>> BEGIN

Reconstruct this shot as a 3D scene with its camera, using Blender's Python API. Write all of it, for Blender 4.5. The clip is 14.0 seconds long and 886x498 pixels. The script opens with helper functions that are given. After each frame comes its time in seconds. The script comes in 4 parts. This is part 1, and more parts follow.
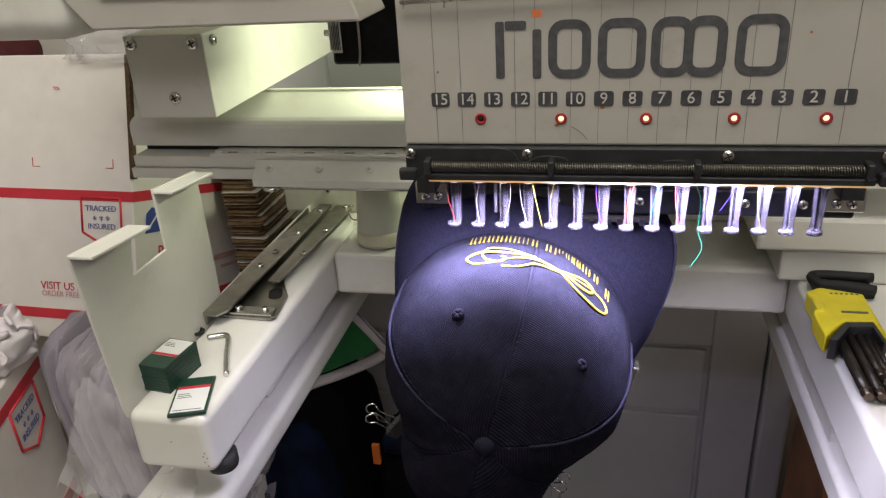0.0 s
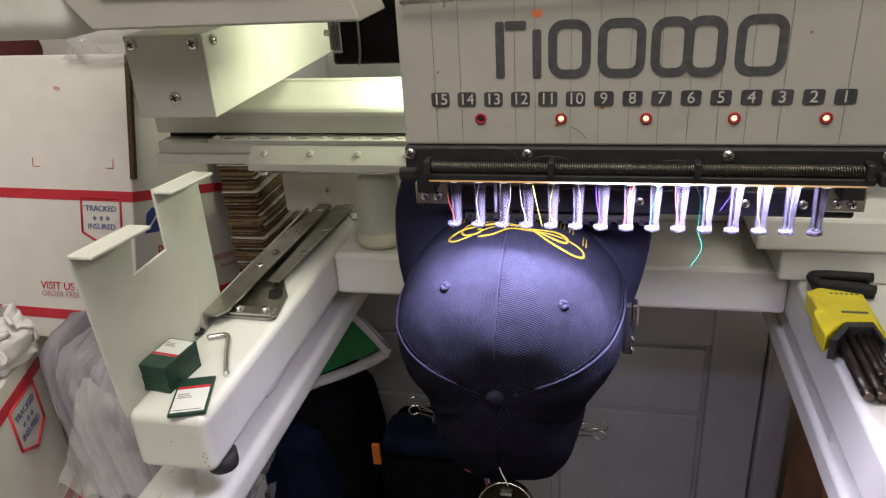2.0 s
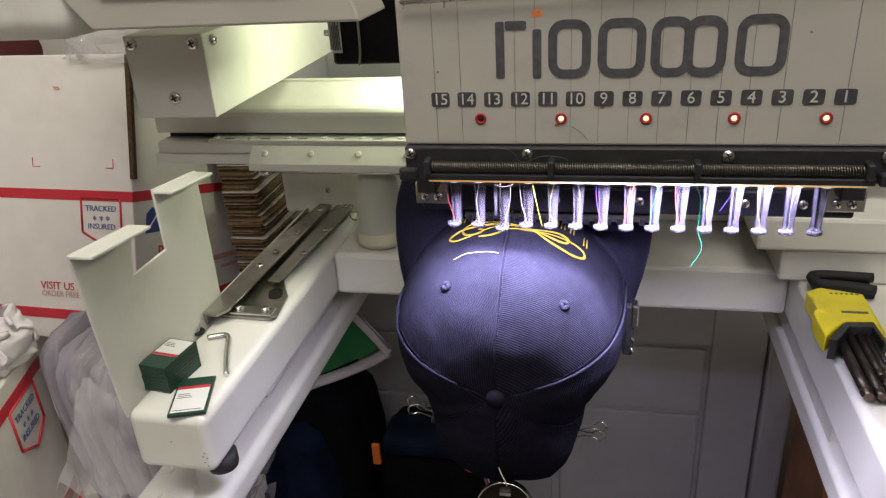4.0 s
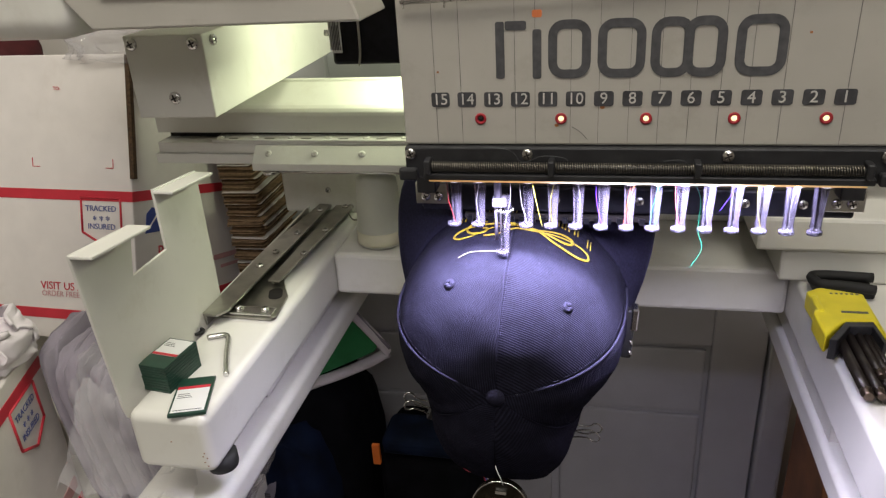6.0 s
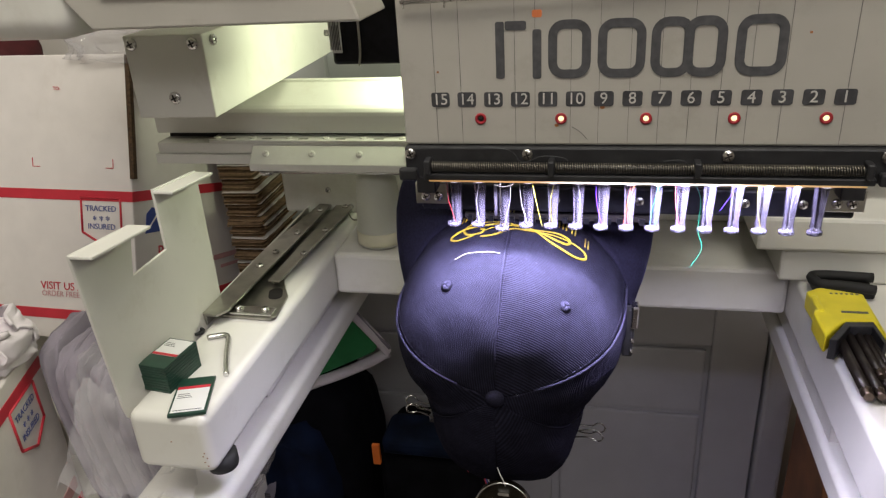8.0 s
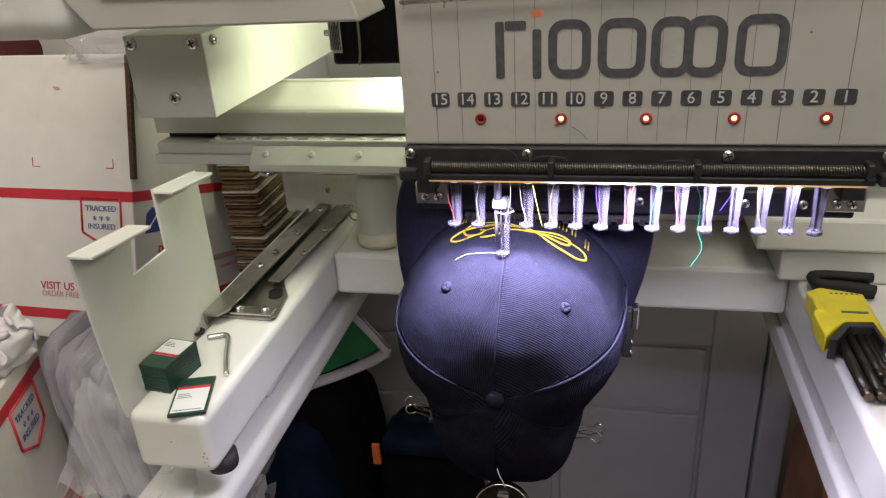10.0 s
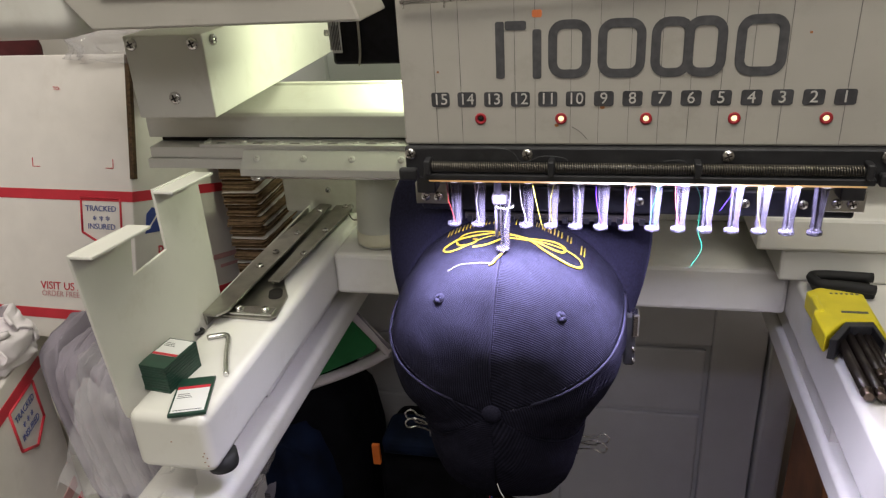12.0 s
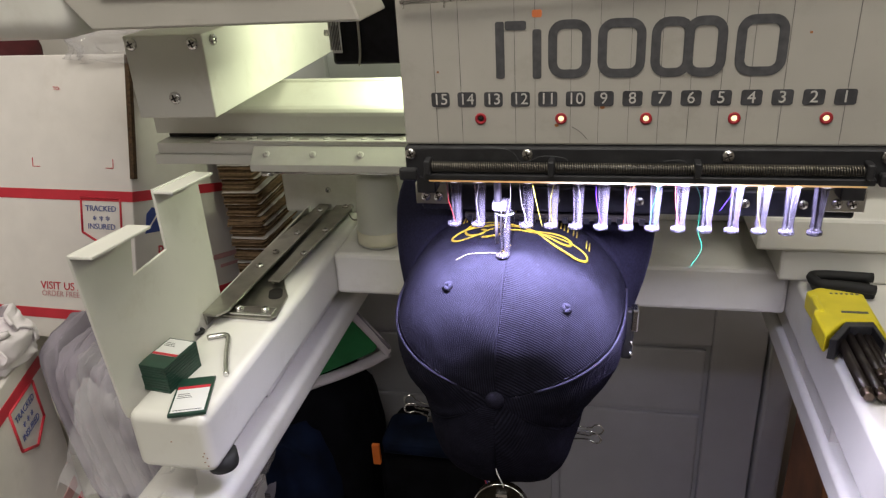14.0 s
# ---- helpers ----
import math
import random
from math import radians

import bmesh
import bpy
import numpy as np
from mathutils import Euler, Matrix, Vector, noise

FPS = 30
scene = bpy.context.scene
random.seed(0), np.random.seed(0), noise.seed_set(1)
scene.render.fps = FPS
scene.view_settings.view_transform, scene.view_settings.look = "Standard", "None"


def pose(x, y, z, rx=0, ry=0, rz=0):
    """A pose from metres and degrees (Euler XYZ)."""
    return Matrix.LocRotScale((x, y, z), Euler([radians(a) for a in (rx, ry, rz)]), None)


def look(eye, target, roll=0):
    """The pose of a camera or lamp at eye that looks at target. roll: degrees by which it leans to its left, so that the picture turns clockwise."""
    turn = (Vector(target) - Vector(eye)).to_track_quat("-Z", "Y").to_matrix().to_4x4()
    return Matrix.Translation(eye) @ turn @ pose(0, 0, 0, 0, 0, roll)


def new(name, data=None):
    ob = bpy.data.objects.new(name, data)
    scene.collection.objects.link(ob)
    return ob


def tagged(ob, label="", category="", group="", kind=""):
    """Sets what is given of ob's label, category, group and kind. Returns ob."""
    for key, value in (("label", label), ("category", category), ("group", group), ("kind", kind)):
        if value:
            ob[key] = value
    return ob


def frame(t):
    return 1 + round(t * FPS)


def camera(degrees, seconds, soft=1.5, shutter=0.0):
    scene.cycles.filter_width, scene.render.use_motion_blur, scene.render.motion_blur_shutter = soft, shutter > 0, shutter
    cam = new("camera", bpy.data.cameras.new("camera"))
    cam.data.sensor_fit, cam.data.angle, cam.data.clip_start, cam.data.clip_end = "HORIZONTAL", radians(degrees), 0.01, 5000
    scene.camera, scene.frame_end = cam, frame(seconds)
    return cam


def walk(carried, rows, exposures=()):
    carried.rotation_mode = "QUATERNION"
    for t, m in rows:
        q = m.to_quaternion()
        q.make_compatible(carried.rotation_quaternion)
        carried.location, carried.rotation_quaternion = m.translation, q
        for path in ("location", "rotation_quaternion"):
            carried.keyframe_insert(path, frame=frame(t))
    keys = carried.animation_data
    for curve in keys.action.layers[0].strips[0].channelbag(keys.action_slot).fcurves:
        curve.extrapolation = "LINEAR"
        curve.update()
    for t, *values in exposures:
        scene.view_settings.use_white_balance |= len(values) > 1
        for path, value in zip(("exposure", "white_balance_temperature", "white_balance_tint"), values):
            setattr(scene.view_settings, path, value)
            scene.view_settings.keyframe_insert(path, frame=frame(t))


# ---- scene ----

>> END

Repeat the material above in full and unchanged, minus its images.

> [Task result]:
Reconstruct this shot as a 3D scene with its camera, using Blender's Python API. Write all of it, for Blender 4.5. The clip is 14.0 seconds long and 886x498 pixels. The script opens with helper functions that are given. After each frame comes its time in seconds. The script comes in 4 parts. This is part 1, and more parts follow.
0.0 s
2.0 s
4.0 s
6.0 s
8.0 s
10.0 s
12.0 s
14.0 s
# ---- helpers ----
import math
import random
from math import radians

import bmesh
import bpy
import numpy as np
from mathutils import Euler, Matrix, Vector, noise

FPS = 30
scene = bpy.context.scene
random.seed(0), np.random.seed(0), noise.seed_set(1)
scene.render.fps = FPS
scene.view_settings.view_transform, scene.view_settings.look = "Standard", "None"


def pose(x, y, z, rx=0, ry=0, rz=0):
    """A pose from metres and degrees (Euler XYZ)."""
    return Matrix.LocRotScale((x, y, z), Euler([radians(a) for a in (rx, ry, rz)]), None)


def look(eye, target, roll=0):
    """The pose of a camera or lamp at eye that looks at target. roll: degrees by which it leans to its left, so that the picture turns clockwise."""
    turn = (Vector(target) - Vector(eye)).to_track_quat("-Z", "Y").to_matrix().to_4x4()
    return Matrix.Translation(eye) @ turn @ pose(0, 0, 0, 0, 0, roll)


def new(name, data=None):
    ob = bpy.data.objects.new(name, data)
    scene.collection.objects.link(ob)
    return ob


def tagged(ob, label="", category="", group="", kind=""):
    """Sets what is given of ob's label, category, group and kind. Returns ob."""
    for key, value in (("label", label), ("category", category), ("group", group), ("kind", kind)):
        if value:
            ob[key] = value
    return ob


def frame(t):
    return 1 + round(t * FPS)


def camera(degrees, seconds, soft=1.5, shutter=0.0):
    scene.cycles.filter_width, scene.render.use_motion_blur, scene.render.motion_blur_shutter = soft, shutter > 0, shutter
    cam = new("camera", bpy.data.cameras.new("camera"))
    cam.data.sensor_fit, cam.data.angle, cam.data.clip_start, cam.data.clip_end = "HORIZONTAL", radians(degrees), 0.01, 5000
    scene.camera, scene.frame_end = cam, frame(seconds)
    return cam


def walk(carried, rows, exposures=()):
    carried.rotation_mode = "QUATERNION"
    for t, m in rows:
        q = m.to_quaternion()
        q.make_compatible(carried.rotation_quaternion)
        carried.location, carried.rotation_quaternion = m.translation, q
        for path in ("location", "rotation_quaternion"):
            carried.keyframe_insert(path, frame=frame(t))
    keys = carried.animation_data
    for curve in keys.action.layers[0].strips[0].channelbag(keys.action_slot).fcurves:
        curve.extrapolation = "LINEAR"
        curve.update()
    for t, *values in exposures:
        scene.view_settings.use_white_balance |= len(values) > 1
        for path, value in zip(("exposure", "white_balance_temperature", "white_balance_tint"), values):
            setattr(scene.view_settings, path, value)
            scene.view_settings.keyframe_insert(path, frame=frame(t))


# ---- scene ----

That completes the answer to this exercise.